AZ-Kritik zum Berlin-"Tatort: Die Kalten und die Toten" - Mehr Diversität wagen
Achtung, Spoiler! Diese TV-Kritik gibt mehr oder weniger konkrete Hinweise auf die Handlung des Berlin-"Tatort: Die Kalten und die Toten". Wenn Sie nichts verraten bekommen wollen, warten Sie mit der Lektüre des Textes, bis Sie den Film gesehen haben (Das Erste, 14.11.2021, 20.15 - 21.45 Uhr und in der ARD-Mediathek).
Mehr Diversität wagen: Bei ihrem vorletzten Einsatz hat Nina Rubin (jüdischer Hintergrund) mit Robert Karow (am "-ow" als einer der wenigen autochtonen Berlin-Brandenburger erkennbar) jetzt noch einen klugen, selbstbewussten, jüngeren Kollegen mit Migrationshintergrund ins Team bekommen: den "physisch Herausgeforderten", wie sich Malik Aslan (Tan Caglar) selbstironisch politisch-korrekt nennt, weil er im Rollstuhl sitzt. Außerdem ist er aus Bielefeld…
Thematisch umkreist der neue Berlin-"Tatort" aber zwei andere Themen – nicht gerade neue, aber radikal und packend durchgespielte: wie dysfunktionale Familienstrukturen, hier auch noch sexuell völlig aufgelöst mit Fremdgehen und Swingerclub. Oder Bisexualität, Prostitution und Doppelleben einer studierenden Kleinbürgertochter, die anfangs ermordet wurde. Und Mutterliebe, die die Wahrheit über ihren eiskalt narzisstischen Sohn (Vito Sack) nicht sehen will. Überhaupt ist dieser "Tatort" in Augenblicken sexuell wahrhaftig explizit.
Wie weit darf ein Ermittler gehen, um einen Verdächtigen zu überführen?
Vor allem aber wird in "Die Kalten und die Toten" (Buch: Markus Busch) eine interessante "Tatort"-Frage gestellt: Was darf man als Ermittler tun, um einen Verdächtigen, dem nichts mehr nachzuweisen ist, doch noch zu überführen? Illegale "Psychospielchen" unterstellt Karow (Mark Waschke) da seiner Kollegin Rubin (Meret Becker).

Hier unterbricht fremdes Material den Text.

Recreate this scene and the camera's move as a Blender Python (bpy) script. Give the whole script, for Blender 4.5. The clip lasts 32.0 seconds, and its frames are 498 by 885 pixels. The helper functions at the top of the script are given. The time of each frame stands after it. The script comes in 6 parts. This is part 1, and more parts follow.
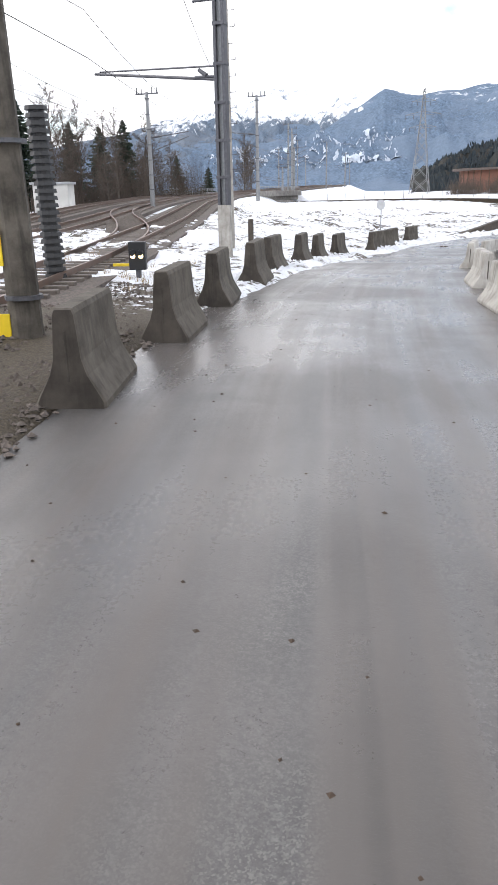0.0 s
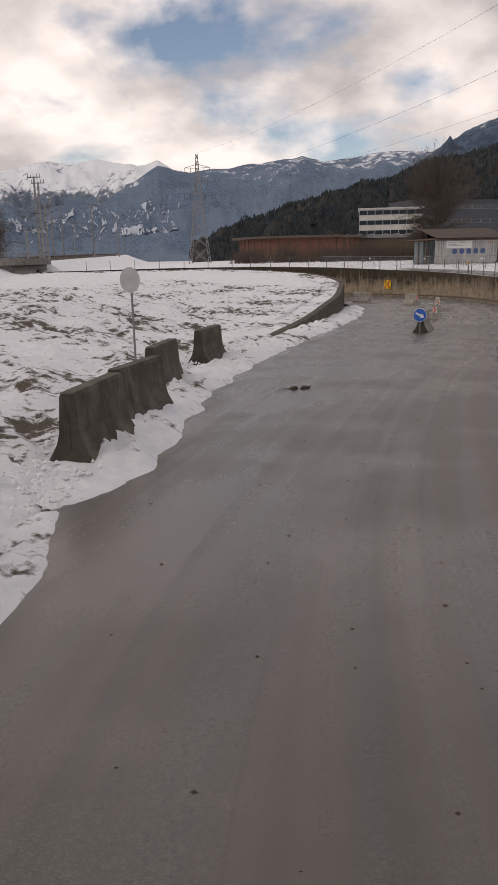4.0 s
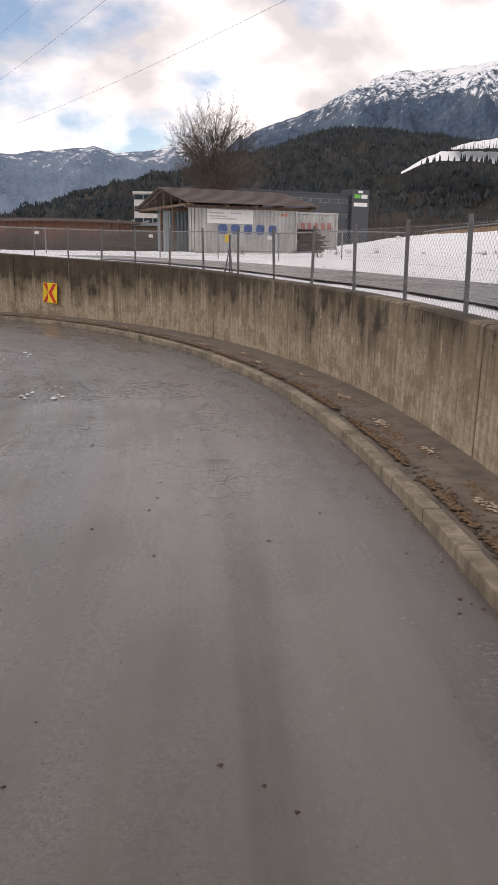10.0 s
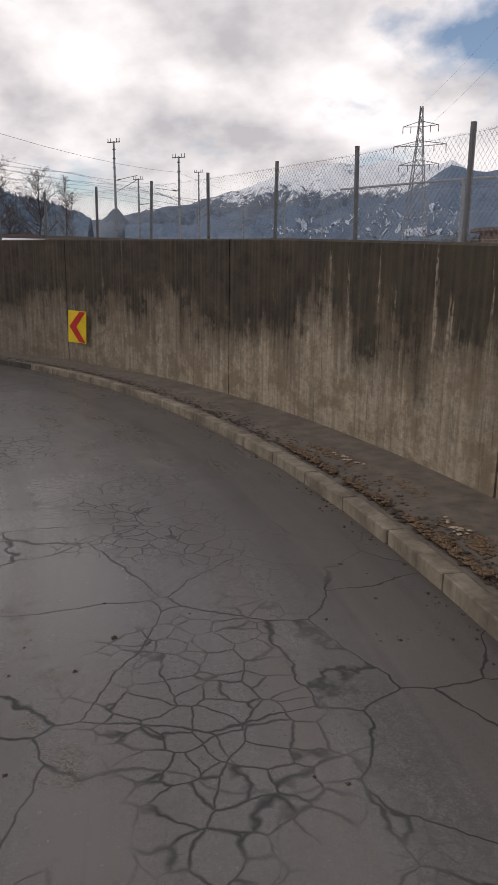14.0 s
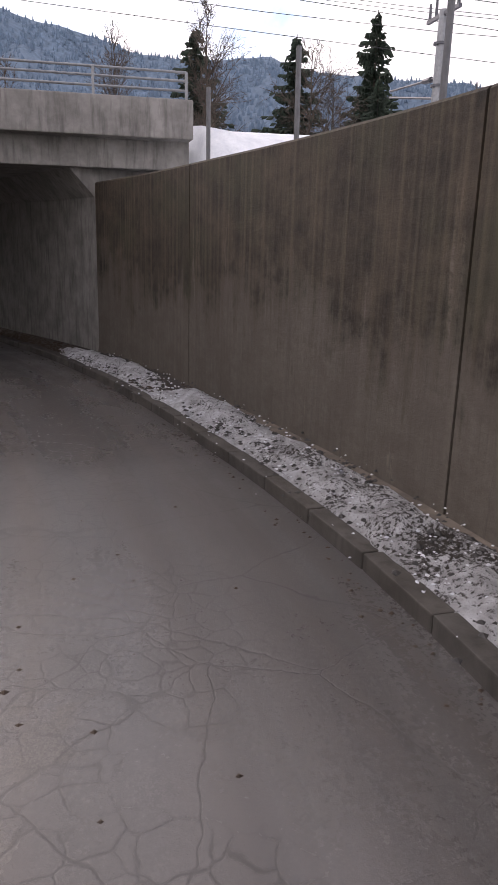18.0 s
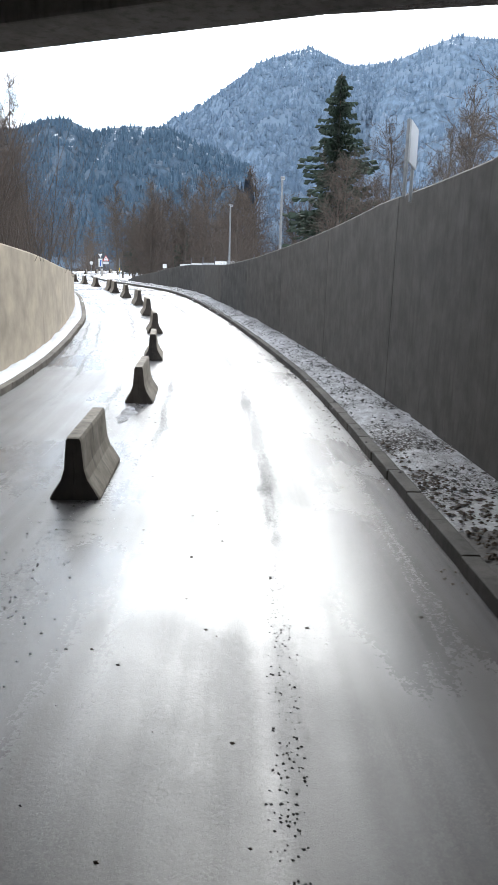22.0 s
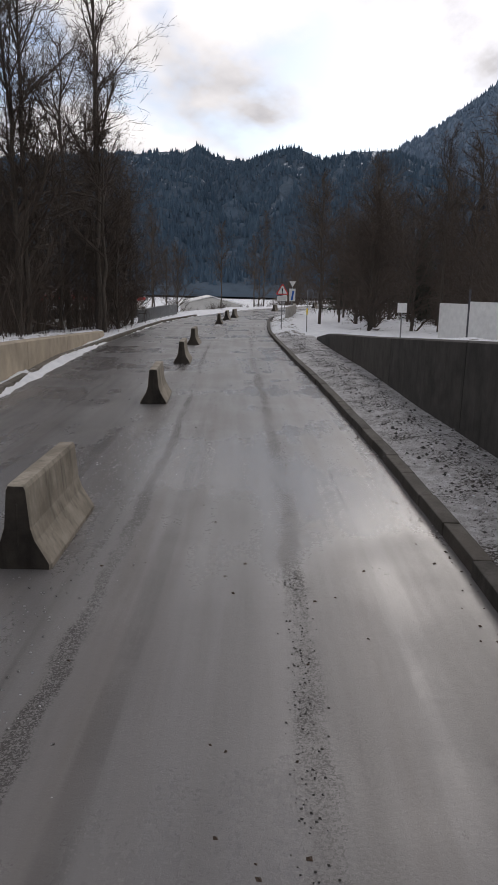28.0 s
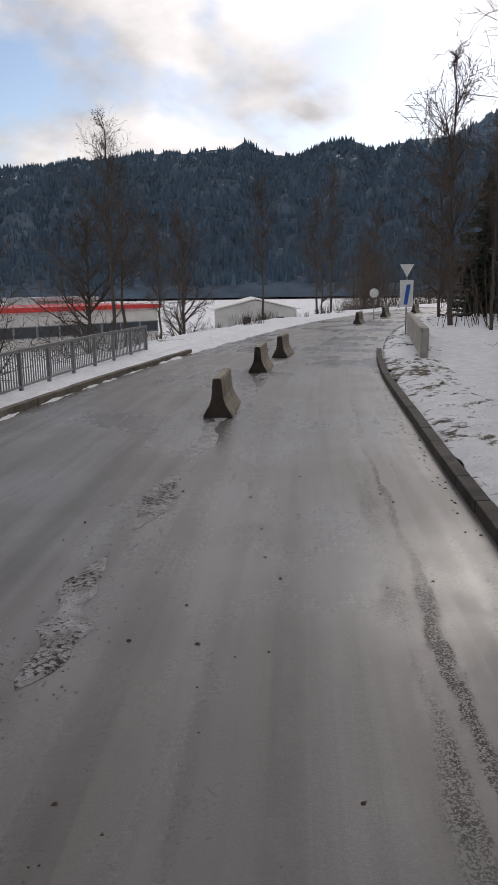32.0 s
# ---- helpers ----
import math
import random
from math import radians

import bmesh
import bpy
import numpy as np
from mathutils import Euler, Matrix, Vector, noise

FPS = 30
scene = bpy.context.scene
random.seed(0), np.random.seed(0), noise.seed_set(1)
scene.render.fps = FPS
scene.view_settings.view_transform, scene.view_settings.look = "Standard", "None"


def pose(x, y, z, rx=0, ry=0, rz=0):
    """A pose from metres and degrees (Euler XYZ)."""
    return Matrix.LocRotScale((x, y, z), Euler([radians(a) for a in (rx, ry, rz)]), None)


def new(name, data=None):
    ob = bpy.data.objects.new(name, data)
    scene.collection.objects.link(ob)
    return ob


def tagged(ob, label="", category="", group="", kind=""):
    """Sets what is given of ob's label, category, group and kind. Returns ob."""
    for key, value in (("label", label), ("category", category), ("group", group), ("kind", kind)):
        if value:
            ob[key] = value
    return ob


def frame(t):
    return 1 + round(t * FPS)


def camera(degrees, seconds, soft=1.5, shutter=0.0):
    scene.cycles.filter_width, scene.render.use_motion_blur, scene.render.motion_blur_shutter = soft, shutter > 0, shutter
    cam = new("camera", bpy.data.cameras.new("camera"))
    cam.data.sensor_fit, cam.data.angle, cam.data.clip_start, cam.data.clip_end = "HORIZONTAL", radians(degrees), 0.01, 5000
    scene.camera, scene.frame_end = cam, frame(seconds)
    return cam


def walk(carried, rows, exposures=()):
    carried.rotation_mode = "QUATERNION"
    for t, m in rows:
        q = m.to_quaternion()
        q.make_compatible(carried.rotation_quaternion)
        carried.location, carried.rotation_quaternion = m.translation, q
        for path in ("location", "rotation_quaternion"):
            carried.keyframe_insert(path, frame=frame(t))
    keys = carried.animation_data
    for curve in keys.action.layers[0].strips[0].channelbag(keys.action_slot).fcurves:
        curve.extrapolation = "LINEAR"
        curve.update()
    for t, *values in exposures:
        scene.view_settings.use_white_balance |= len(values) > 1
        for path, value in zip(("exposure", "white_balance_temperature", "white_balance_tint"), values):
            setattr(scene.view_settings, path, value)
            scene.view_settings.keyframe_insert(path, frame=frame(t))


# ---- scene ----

Und die sind hier tödlich. So lädt die Kommissarin selbst brutale Schuld auf sich, wenn ihr pseudo-ermittelnder, fast sadistischer Psychoterror ("Wussten Sie, dass sich ihre Tochter nicht nur prostituiert hat, sondern auch noch bi war?") auch noch zum Selbstmord des Vaters der ermordeten Studentin führt.
Dass man nach sowas nicht mehr lange weiter ermitteln wird, ist psychisch auch klar. Überhaupt spielt Meret Becker diese Nina Rubin extrem aufgerieben: zu viel Blut, zu viele Abgründe in all den Jahren - und hier vielleicht auch, weil sich in einer in den Fall verwickelten Polizeikollegin (Jule Böwe), die ihren schwerkriminellen Taugenichts-Schönlingsohn wie eine Löwenmutter schützt, eigene familiäre Versäumnisse spiegeln?
Überhaupt kommt der Polizeiberuf hier nicht besonders gut weg. Denn nach weiteren Demütigungen (auch durch Rubin, die Tatsachen über das Sexleben des Ehemannes als Kampfmittel einsetzt) verliert auch die besagte Polizistin die Nerven. Diese Heldin des Alltags, die alles zusammenzuhalten versucht, kündigt den Polizeijob und begeht einen Selbstmordversuch.
Rubin verrennt sich im Aufklärungswahn
Nach alledem liegt wirklich eine rauhgereifte Endzeitstimmung über dem frühwinterlichen Berliner "Tatort" (Regie: Torsten C. Fischer). Selbst Karows Angebot an seine Kollegin Rubin, man könne es ja noch einmal im Bett miteinander probieren, schafft keine Wärme, sondern verhallt in nihilistischer Atmosphäre. Was hatte Karo vorangestellt: "Jetzt haben wir doch schon soviel kaputt gemacht", da könnte man ja doch mal wieder…
Mit grandios spielendem Gesamtensemble, viel subtiler, aber klaren und klugen Psychologisierung ist hier ein großer "Tatort" gelungen, der hinter immer noch formal aufrecht erhaltenen Rest-Bürgerlichkeitsfassaden schaut. Aber schonungslose Aufklärung und Wahrheit kann eben auch zu brutalen Kollateralschäden führen. Und ob nach radikal aufdeckender Zerstörung wirklich Besseres entstehen kann? Rubin jedenfalls hat sich im Aufklärungswahn verrannt und bleibt selbst als zerrüttete Figur zurück.